_INSTRUCTIONS FOR THE TASK_:
Set the listing down unchanged, minus every embedded image.

— Start —

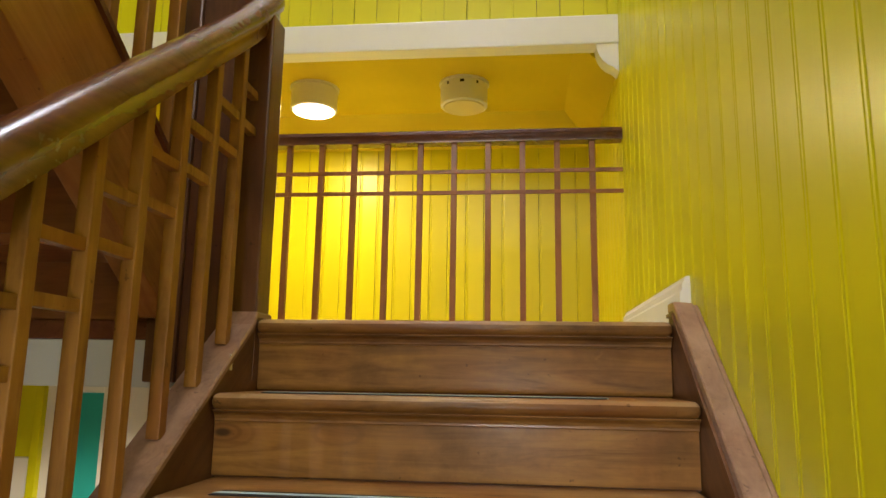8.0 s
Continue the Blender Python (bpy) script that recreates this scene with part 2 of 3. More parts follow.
def photo(name, dark, mid, light, scale=9.0, detail=5.0, stretch=(1, 1, 1)):
    """A printed photograph: blotches of three tones."""
    m = mat(name, mid, 0.4)
    n = nd(m, "ShaderNodeTexNoise", Scale=scale, Detail=detail, Roughness=0.6, Distortion=0.7)
    ln(m, coords(m, stretch), n.inputs["Vector"])
    ln(m, ramp(m, n.outputs["Fac"], [(0.36, dark), (0.52, mid), (0.66, light)]), m.node_tree.nodes["Principled BSDF"].inputs["Base Color"])
    return m


# ---- building helpers ----
PLACE = {}


def thing(name, base, label, category, group="", kind=""):
    ob = new(name)
    ob.empty_display_size = 0.05
    ob.location = base
    PLACE[ob.name] = Vector(base)
    return tagged(ob, label, category, group, kind)


def mesh_of(name, bm, material):
    bmesh.ops.recalc_face_normals(bm, faces=bm.faces)
    me = bpy.data.meshes.new(name)
    bm.to_mesh(me)
    bm.free()
    me.materials.append(material)
    return me


def part(name, bm, material, parent, label=""):
    """One mesh under a thing or a part, built in the world's metres."""
    ob = new(name, mesh_of(name, bm, material) if isinstance(bm, bmesh.types.BMesh) else bm)
    ob.parent = parent
    ob.matrix_parent_inverse = Matrix.Translation(-PLACE.get(parent.name, Vector((0, 0, 0))))
    if label:
        ob["label"] = label
    return ob


def whole(name, bm, material, label, category, group="", kind=""):
    ob = new(name, mesh_of(name, bm, material))
    return tagged(ob, label, category, group, kind)


def box(x0, x1, y0, y1, z0, z1, bevel=0.0, bm=None):
    bm = bm or bmesh.new()
    made = bmesh.ops.create_cube(bm, size=1)["verts"]
    for v in made:
        v.co = Vector((x0 + (v.co.x + 0.5) * (x1 - x0), y0 + (v.co.y + 0.5) * (y1 - y0), z0 + (v.co.z + 0.5) * (z1 - z0)))
    if bevel:
        edges = {e for v in made for e in v.link_edges}
        bmesh.ops.bevel(bm, geom=list(edges), offset=bevel, segments=2, profile=0.6, affect="EDGES")
    return bm


def prism(poly, z0, z1, bevel=0.0, bm=None, steps=2):
    """A plan outline raised from z0 to z1."""
    bm = bm or bmesh.new()
    low = [bm.verts.new((x, y, z0)) for x, y in poly]
    up = [bm.verts.new((x, y, z1)) for x, y in poly]
    faces = [bm.faces.new(low[::-1]), bm.faces.new(up)]
    n = len(poly)
    for i in range(n):
        faces.append(bm.faces.new((low[i], low[(i + 1) % n], up[(i + 1) % n], up[i])))
    if bevel:
        bmesh.ops.bevel(bm, geom=list({e for f in faces for e in f.edges}), offset=bevel, segments=steps, profile=0.6 if steps == 2 else 0.5, affect="EDGES")
    return bm


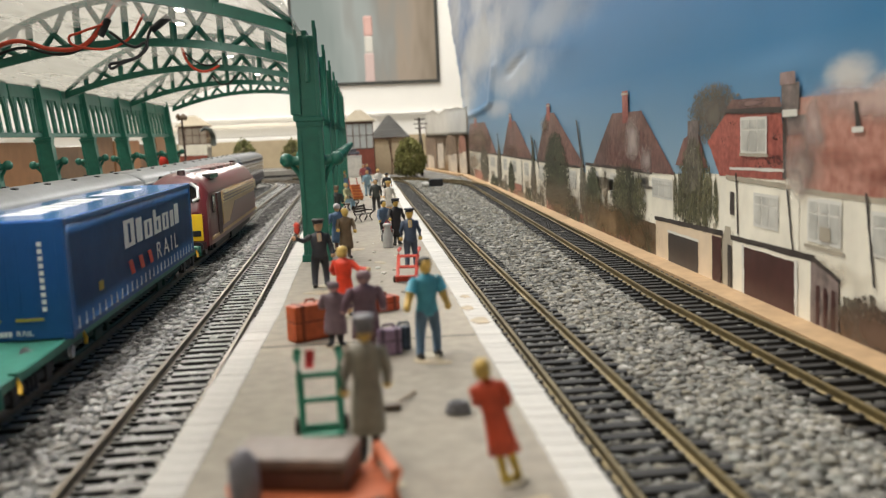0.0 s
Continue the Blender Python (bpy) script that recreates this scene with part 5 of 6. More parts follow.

— End —

_TASK RESULT_:
8.0 s
Continue the Blender Python (bpy) script that recreates this scene with part 2 of 3. More parts follow.
def photo(name, dark, mid, light, scale=9.0, detail=5.0, stretch=(1, 1, 1)):
    """A printed photograph: blotches of three tones."""
    m = mat(name, mid, 0.4)
    n = nd(m, "ShaderNodeTexNoise", Scale=scale, Detail=detail, Roughness=0.6, Distortion=0.7)
    ln(m, coords(m, stretch), n.inputs["Vector"])
    ln(m, ramp(m, n.outputs["Fac"], [(0.36, dark), (0.52, mid), (0.66, light)]), m.node_tree.nodes["Principled BSDF"].inputs["Base Color"])
    return m


# ---- building helpers ----
PLACE = {}


def thing(name, base, label, category, group="", kind=""):
    ob = new(name)
    ob.empty_display_size = 0.05
    ob.location = base
    PLACE[ob.name] = Vector(base)
    return tagged(ob, label, category, group, kind)


def mesh_of(name, bm, material):
    bmesh.ops.recalc_face_normals(bm, faces=bm.faces)
    me = bpy.data.meshes.new(name)
    bm.to_mesh(me)
    bm.free()
    me.materials.append(material)
    return me


def part(name, bm, material, parent, label=""):
    """One mesh under a thing or a part, built in the world's metres."""
    ob = new(name, mesh_of(name, bm, material) if isinstance(bm, bmesh.types.BMesh) else bm)
    ob.parent = parent
    ob.matrix_parent_inverse = Matrix.Translation(-PLACE.get(parent.name, Vector((0, 0, 0))))
    if label:
        ob["label"] = label
    return ob


def whole(name, bm, material, label, category, group="", kind=""):
    ob = new(name, mesh_of(name, bm, material))
    return tagged(ob, label, category, group, kind)


def box(x0, x1, y0, y1, z0, z1, bevel=0.0, bm=None):
    bm = bm or bmesh.new()
    made = bmesh.ops.create_cube(bm, size=1)["verts"]
    for v in made:
        v.co = Vector((x0 + (v.co.x + 0.5) * (x1 - x0), y0 + (v.co.y + 0.5) * (y1 - y0), z0 + (v.co.z + 0.5) * (z1 - z0)))
    if bevel:
        edges = {e for v in made for e in v.link_edges}
        bmesh.ops.bevel(bm, geom=list(edges), offset=bevel, segments=2, profile=0.6, affect="EDGES")
    return bm


def prism(poly, z0, z1, bevel=0.0, bm=None, steps=2):
    """A plan outline raised from z0 to z1."""
    bm = bm or bmesh.new()
    low = [bm.verts.new((x, y, z0)) for x, y in poly]
    up = [bm.verts.new((x, y, z1)) for x, y in poly]
    faces = [bm.faces.new(low[::-1]), bm.faces.new(up)]
    n = len(poly)
    for i in range(n):
        faces.append(bm.faces.new((low[i], low[(i + 1) % n], up[(i + 1) % n], up[i])))
    if bevel:
        bmesh.ops.bevel(bm, geom=list({e for f in faces for e in f.edges}), offset=bevel, segments=steps, profile=0.6 if steps == 2 else 0.5, affect="EDGES")
    return bm


0.0 s
Continue the Blender Python (bpy) script that recreates this scene with part 5 of 6. More parts follow.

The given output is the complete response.